Sassi Tours Visits Azienda Agricola Mossio Fratelli
Valerio Mossio and family are a small producer even by Piedmont standards, but they are exporting to the U.S. Mossio is dedicated to keeping the dolcetto tradition alive, and this top line take on it is a fantastic value that deserves to be in the conversation when the best “vini tipici” of Piedmont come up. It’s every bit as powerful as some of the big Barberas and Barolos people think of when they think Piedmont, and it’s very, very approachable. We paired it with lots of mushroom and pasta dishes at dinner in Montelupo with Valerio himself, and it was quite the treat. Can’t wait to find a bottle of this again.
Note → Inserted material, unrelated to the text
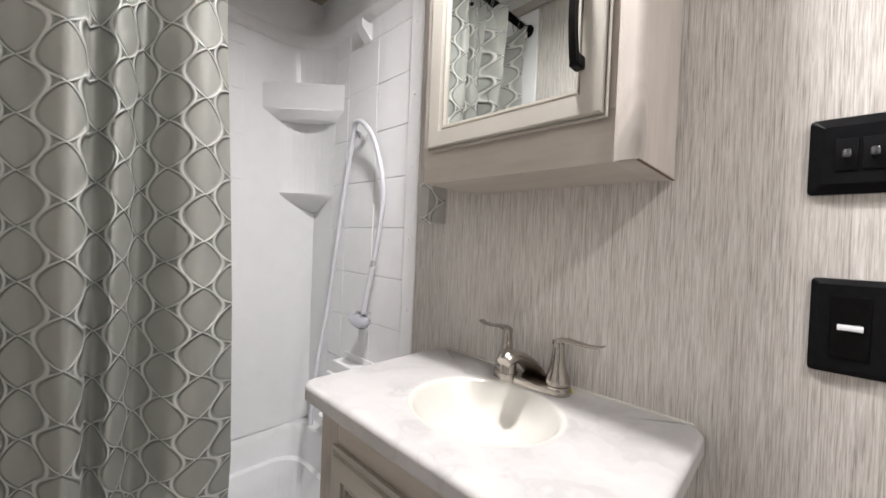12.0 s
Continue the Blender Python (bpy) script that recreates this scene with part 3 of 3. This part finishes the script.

Our favorite part of visiting Piedmont?
Unlike the Italy destinations most tourists visit — where the list of art treasures and monuments is endless, and sometimes so are the crowds — the attraction of Piedmont is really the people themselves. We’ve never had more gracious hosts in Italy. It’s a small community where everyone knows everyone, and the people we’ve met there are legitimately, humanly, humbly, honestly grateful for our efforts to spread awareness about the food and wine treasures they have at their doorstep.
You form an immediate, deep, lifelong psychological connection to the place the moment you arrive. You’re welcomed, you’re enveloped, and you’re instantly hooked by the generosity at the core of everything these amazing people do.
We hope you enjoyed our selection of five Piedmont wines to try. We are headed back to the area in the fall and look forward to meeting new people and tasting more – and new – Piedmont wines!